In the late 1960s, for example, the GLC commissioned a confidential report into the feasibility of installing twin overhead monorails in Regent Street, part of a high-tech network on which 30,000 passengers an hour could travel high above the cars, buses and taxis gridlocked down below and at speeds of up to 50mph. Fortunately, if only for the preservation of one of London's architecturally more distinguished thoroughfares, this futuristic idea was eventually shelved, although not before a similar project in Japan had failed to fly.

Nor is Regent Street the only landmark in the capital to have been threatened by outlandish proposals intended to ease the worst traffic congestion. At the same time, the GLC was also contemplating the destruction of Covent Garden, sending bulldozers into the old market and piazza as part of a plan to clear away the maze of "obsolete" streets and buildings and replace them with a more orderly grid of modern, car-friendly through-routes.

In fact, this desire to give the car free rein throughout London has arguably never been stronger than in the 1960s. In 1963, another report, entitled Traffic in Towns, had proposed separating motorists and pedestrians by constructing a new "building deck" high above street level.

With the traffic running undisturbed below, the report said it would then be possible up above "to create, in an even better form, the things that have delighted man for generations - the snug, close, varied atmosphere, the narrow alleys, the contrasting open squares, the effects of light and shade, and the fountains and sculptures".

Another equally radical two-tier proposal was the truly bizarre scheme suggested by the architect Charles W Glover in 1931. His grand plan involved an aerodrome shaped like a giant eight-spoked wheel being balanced on top of King's Cross station. Nearly half a mile in diameter and with each of the spokes serving as an inner-city runway, Glover said his aerodrome would enable well-heeled businessmen to fly into London instead of driving, leaving their aircraft parked above Euston Road while they took taxis into the City.

Even he had to admit, though, that the basics of aircraft design would have to progress somewhat before anyone could actually safely land on one of his elevated spokes.

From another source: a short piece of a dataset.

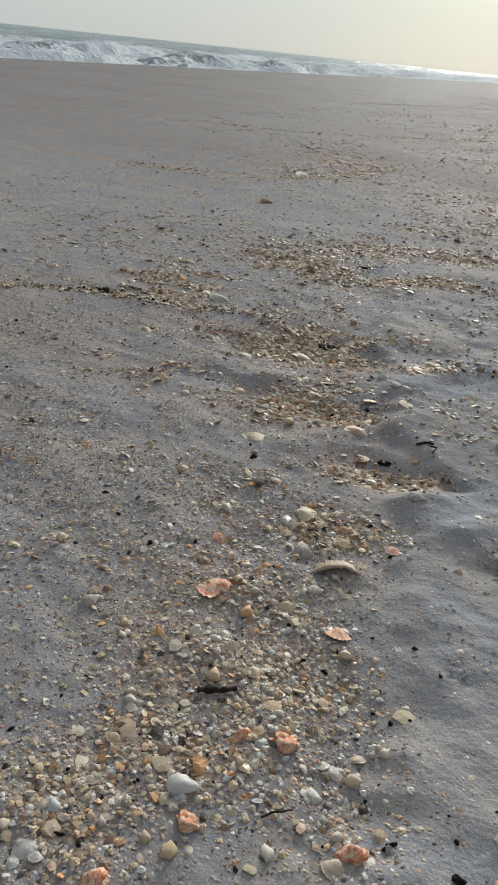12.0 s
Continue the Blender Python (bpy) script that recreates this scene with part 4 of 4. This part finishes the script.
TAN_VALVES = [
    (-0.256, 0.805, 0.0177), (-0.167, 0.899, 0.0258), (-0.172, 0.933, 0.0133), (-0.265, 0.918, 0.0173), (-0.198, 0.973, 0.0114), (-0.137, 1.048, 0.0128), (-0.122, 0.896, 0.0314), (-0.106, 0.733, 0.0097),
    (-0.155, 0.597, 0.0256), (-0.112, 0.570, 0.0225), (-0.125, 0.459, 0.0151), (-0.099, 0.460, 0.0122), (-0.134, 0.431, 0.0092), (-0.111, 0.445, 0.0185), (-0.125, 0.402, 0.0097), (-0.272, 0.476, 0.0087),
    (-0.257, 0.354, 0.0090), (-0.317, 0.380, 0.0096), (-0.066, 0.385, 0.0107), (-0.052, 0.404, 0.0122), (-0.027, 0.279, 0.0093), (-0.034, 0.344, 0.0113), (0.037, 0.355, 0.0081), (-0.179, 0.558, 0.0097),
    (-0.162, 0.560, 0.0193), (-0.064, 0.581, 0.0172), (0.197, 0.684, 0.0158), (0.186, 0.684, 0.0097), (0.164, 0.713, 0.0105), (0.127, 0.741, 0.0114), (-0.122, 1.074, 0.0155),
]
GREY_BITS = [
    (-0.208, 0.894, 0.0350), (-0.165, 0.851, 0.0218), (-0.181, 0.828, 0.0200), (-0.366, 1.054, 0.0225), (-0.391, 1.103, 0.0188), (-0.138, 0.540, 0.0334), (-0.110, 0.486, 0.0232), (-0.132, 0.449, 0.0112),
    (-0.096, 0.442, 0.0128), (-0.097, 0.595, 0.0132), (-0.204, 0.492, 0.0192), (-0.040, 0.291, 0.0106), (-0.025, 0.352, 0.0105), (-0.266, 0.390, 0.0225), (-0.262, 0.469, 0.0183), (-0.231, 0.868, 0.0210),
    (-0.288, 0.932, 0.0191), (-0.144, 0.945, 0.0233),
]
BLACK_BITS = [
    (-0.244, 0.839, 0.0110), (-0.203, 0.855, 0.0133), (-0.092, 0.607, 0.0111), (-0.064, 0.569, 0.0090), (-0.138, 0.563, 0.0075), (-0.228, 0.501, 0.0072), (-0.262, 0.479, 0.0082), (-0.311, 0.506, 0.0076),
    (-0.090, 0.629, 0.0068), (-0.075, 0.407, 0.0074), (-0.142, 0.392, 0.0044), (-0.020, 0.383, 0.0059), (0.000, 0.289, 0.0112), (0.039, 0.283, 0.0110), (-0.052, 0.457, 0.0046), (-0.019, 0.457, 0.0064),
    (-0.038, 0.359, 0.0045), (-0.033, 0.387, 0.0047), (-0.171, 0.215, 0.0080), (-0.241, 0.262, 0.0065), (-0.180, 0.247, 0.0061), (-0.242, 0.675, 0.0137), (-0.111, 1.487, 0.0138), (0.299, 0.803, 0.0098),
]
BROWN_BITS = [
    (-0.138, 0.749, 0.0223), (-0.089, 0.574, 0.0171), (-0.235, 0.835, 0.0189), (-0.308, 1.103, 0.0166), (-0.262, 0.409, 0.0095), (-0.172, 0.468, 0.0135), (-0.174, 0.942, 0.0095), (-0.186, 0.227, 0.0052),
    (-0.225, 1.445, 0.0204), (0.201, 1.072, 0.0137),
]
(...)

The estimated cost of Glover's dream was about 5 million - and that's at prewar prices - but even this staggering sum pales beside an 18th century plan to straighten out the bends of the River Thames. The instigator this time was another architect, Willey Reveley, who wished to carve out a new river channel almost a mile long. Linking Wapping with Woolwich to save sailing vessels the more than two hours needed to tack against the wind each time they wanted to round the Isle of Dogs, his channel would have rendered the existing river redundant. But Reveley had thought of that too - had he got the green light, he aimed to convert the remaining bits of river into three gigantic docks.

Incredibly, the authorities took him seriously at first and a special parliamentary committee sat for 25 days to consider the idea before finally rejecting it.

Reveley died soon afterwards but the river has since featured in several equally barmy schemes. As part of the ill-fated Thames Viaduct Railway, the respected engineer Robert Stephenson sanctioned a plan to erect a giant latticework structure supported by dozens of cylindrical cast-iron piers thrust down into the riverbed. Trains would then be able to run down the centre of the Thames instead of through the more built-up areas.

A few years later, in 1861, HR Newton - one of several visionaries who sought to liberate more building space within the increasingly congested city - took the concept even further. As part of what he called a "simple scheme", he wanted several massive traffic-free artificial islands to be constructed midstream between Waterloo and Blackfriars bridges, each accommodating new government offices and dozens of private apartments away from the mid-Victorian throng.

Back on dry land, the so-called Abercrombie Plan of the 1940s at least sounded more realistic: five concentric ring roads routed in such a way as to divert heavy traffic away from the capital and onto a series of motorways linking up the major cities. But they also failed to materialise, not least because their creator, Sir Patrick Abercrombie, a professor of town planning at London University who should have known better, wanted to build a tunnel directly beneath Buckingham Palace.

Incredibly, his plan was still being discussed nearly 30 years later but was finally filed away for good in 1970 when it became apparent that his 400 miles of new roads would render at least 100,000 Londoners homeless, make life unbearable for many, many more and cost the country upwards of 2 billion - nearly five per cent of the country's entire GDP for the year. In fact, only the outermost ring was built - the one we know today as the M25.